Determine the number of lines that contain the word "recreates", then state that number and nothing more.

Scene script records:
········

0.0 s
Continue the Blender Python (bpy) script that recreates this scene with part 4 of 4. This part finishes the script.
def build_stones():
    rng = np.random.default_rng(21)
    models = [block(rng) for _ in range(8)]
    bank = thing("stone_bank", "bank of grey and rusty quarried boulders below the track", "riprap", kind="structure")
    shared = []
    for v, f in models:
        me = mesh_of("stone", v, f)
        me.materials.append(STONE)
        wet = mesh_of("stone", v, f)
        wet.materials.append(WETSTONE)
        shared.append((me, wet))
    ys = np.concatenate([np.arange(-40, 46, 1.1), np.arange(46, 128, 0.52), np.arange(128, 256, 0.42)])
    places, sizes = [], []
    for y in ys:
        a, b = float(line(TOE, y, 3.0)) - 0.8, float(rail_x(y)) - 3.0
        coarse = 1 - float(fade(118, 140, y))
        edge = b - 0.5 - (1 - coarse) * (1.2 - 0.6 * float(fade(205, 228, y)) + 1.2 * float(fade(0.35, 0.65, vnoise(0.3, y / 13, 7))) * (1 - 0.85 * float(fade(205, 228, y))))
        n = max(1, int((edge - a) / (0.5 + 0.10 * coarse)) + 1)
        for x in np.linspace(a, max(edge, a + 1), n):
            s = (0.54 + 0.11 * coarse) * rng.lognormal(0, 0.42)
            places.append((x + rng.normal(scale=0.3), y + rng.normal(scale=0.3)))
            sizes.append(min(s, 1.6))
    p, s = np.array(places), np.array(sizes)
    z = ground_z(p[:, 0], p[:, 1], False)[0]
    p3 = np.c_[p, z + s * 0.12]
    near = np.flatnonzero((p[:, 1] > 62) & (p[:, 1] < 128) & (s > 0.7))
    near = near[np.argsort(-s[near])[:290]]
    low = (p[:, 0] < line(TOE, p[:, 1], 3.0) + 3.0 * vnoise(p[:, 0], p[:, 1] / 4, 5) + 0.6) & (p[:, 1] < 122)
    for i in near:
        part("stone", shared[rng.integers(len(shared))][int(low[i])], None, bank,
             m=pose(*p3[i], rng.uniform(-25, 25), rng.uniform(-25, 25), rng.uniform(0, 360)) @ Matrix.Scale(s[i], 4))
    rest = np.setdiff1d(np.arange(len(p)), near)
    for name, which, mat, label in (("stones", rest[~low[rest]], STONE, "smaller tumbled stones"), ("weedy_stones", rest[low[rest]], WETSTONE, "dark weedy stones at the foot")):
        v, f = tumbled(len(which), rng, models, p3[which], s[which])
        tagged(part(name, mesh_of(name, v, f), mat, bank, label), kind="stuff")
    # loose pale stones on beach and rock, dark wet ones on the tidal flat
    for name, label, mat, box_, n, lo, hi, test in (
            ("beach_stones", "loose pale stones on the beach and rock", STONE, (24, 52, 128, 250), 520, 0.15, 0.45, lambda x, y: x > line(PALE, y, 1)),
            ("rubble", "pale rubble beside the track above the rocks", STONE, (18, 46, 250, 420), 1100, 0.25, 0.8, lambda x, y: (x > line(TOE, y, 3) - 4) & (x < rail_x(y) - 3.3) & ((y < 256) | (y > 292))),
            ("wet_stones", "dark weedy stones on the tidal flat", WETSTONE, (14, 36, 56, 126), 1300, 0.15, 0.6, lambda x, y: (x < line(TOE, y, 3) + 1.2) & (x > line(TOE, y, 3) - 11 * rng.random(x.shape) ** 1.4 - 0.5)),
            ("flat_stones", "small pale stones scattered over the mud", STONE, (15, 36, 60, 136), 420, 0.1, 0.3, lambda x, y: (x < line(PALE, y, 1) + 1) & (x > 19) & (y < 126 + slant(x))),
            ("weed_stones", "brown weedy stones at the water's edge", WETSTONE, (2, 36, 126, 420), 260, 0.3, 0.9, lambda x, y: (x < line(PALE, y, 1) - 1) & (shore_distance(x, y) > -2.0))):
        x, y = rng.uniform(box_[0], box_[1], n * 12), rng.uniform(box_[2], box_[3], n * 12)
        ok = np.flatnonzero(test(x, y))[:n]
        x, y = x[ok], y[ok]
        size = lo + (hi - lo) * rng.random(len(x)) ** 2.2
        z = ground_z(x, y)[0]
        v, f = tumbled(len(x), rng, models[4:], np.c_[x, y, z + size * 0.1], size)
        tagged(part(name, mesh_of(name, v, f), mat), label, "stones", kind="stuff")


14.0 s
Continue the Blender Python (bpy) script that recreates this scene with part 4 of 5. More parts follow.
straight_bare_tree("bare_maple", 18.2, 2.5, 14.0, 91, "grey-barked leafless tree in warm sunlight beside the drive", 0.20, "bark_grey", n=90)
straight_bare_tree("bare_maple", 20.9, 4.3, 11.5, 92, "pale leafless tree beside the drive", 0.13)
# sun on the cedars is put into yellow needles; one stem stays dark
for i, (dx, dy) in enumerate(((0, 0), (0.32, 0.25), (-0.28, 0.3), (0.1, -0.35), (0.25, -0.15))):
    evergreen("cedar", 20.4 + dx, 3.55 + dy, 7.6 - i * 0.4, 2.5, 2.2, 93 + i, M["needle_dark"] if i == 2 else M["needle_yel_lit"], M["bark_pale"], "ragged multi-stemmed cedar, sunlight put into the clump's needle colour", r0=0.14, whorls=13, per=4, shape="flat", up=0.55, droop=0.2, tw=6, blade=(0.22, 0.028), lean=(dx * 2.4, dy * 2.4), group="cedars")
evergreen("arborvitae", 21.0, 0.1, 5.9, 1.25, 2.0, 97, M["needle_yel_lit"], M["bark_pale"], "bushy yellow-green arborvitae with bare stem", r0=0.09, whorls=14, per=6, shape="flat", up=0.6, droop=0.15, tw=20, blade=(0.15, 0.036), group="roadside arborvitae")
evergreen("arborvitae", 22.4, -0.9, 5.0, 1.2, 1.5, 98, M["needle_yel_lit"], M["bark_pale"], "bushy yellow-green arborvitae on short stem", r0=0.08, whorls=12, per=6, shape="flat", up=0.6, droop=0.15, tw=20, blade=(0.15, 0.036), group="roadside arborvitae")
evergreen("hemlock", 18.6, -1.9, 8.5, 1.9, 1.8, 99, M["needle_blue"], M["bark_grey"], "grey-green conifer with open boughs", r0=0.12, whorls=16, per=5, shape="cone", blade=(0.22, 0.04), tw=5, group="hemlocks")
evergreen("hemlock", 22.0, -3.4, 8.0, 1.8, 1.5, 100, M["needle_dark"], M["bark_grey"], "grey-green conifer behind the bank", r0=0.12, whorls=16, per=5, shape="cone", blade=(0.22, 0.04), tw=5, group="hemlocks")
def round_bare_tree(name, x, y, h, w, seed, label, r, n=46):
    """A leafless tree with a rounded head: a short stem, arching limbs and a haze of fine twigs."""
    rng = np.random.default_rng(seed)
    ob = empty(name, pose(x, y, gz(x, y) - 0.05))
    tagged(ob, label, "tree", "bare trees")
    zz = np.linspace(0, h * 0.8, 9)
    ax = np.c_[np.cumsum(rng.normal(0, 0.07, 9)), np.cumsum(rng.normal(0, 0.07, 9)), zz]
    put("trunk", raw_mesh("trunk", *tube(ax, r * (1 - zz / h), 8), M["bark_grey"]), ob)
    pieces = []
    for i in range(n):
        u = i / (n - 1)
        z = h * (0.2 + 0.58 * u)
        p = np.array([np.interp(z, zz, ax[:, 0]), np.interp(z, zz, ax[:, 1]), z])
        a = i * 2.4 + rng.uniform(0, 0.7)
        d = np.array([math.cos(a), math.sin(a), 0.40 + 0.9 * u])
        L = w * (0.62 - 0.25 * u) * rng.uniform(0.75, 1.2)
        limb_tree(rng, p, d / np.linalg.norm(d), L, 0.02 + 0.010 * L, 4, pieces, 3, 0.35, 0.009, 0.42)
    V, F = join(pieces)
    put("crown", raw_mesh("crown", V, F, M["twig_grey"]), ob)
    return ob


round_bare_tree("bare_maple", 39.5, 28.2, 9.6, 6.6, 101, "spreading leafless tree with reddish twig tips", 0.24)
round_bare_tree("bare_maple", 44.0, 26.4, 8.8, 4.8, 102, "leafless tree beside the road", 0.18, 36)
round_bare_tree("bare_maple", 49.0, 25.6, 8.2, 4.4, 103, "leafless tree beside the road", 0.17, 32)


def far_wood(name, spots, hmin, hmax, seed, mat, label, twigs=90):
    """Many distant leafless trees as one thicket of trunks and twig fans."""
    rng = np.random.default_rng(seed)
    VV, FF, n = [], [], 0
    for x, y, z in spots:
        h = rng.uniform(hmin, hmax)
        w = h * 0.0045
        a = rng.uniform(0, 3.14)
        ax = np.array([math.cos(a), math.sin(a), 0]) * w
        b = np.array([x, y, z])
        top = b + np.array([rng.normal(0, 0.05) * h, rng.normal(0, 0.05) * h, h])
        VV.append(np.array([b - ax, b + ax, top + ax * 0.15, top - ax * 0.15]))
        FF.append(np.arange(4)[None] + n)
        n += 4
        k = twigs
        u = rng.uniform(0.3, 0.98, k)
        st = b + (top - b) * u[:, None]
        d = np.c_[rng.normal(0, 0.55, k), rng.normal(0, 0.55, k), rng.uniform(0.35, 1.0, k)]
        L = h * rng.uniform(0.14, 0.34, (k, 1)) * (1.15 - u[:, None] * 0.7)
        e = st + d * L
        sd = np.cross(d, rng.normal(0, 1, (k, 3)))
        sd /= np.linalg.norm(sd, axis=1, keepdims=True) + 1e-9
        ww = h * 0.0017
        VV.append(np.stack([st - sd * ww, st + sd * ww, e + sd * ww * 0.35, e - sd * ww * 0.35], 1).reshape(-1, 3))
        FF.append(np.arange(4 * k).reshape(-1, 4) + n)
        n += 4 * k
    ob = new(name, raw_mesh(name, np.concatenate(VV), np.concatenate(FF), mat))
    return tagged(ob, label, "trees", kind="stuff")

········

### Answer to this exercise
2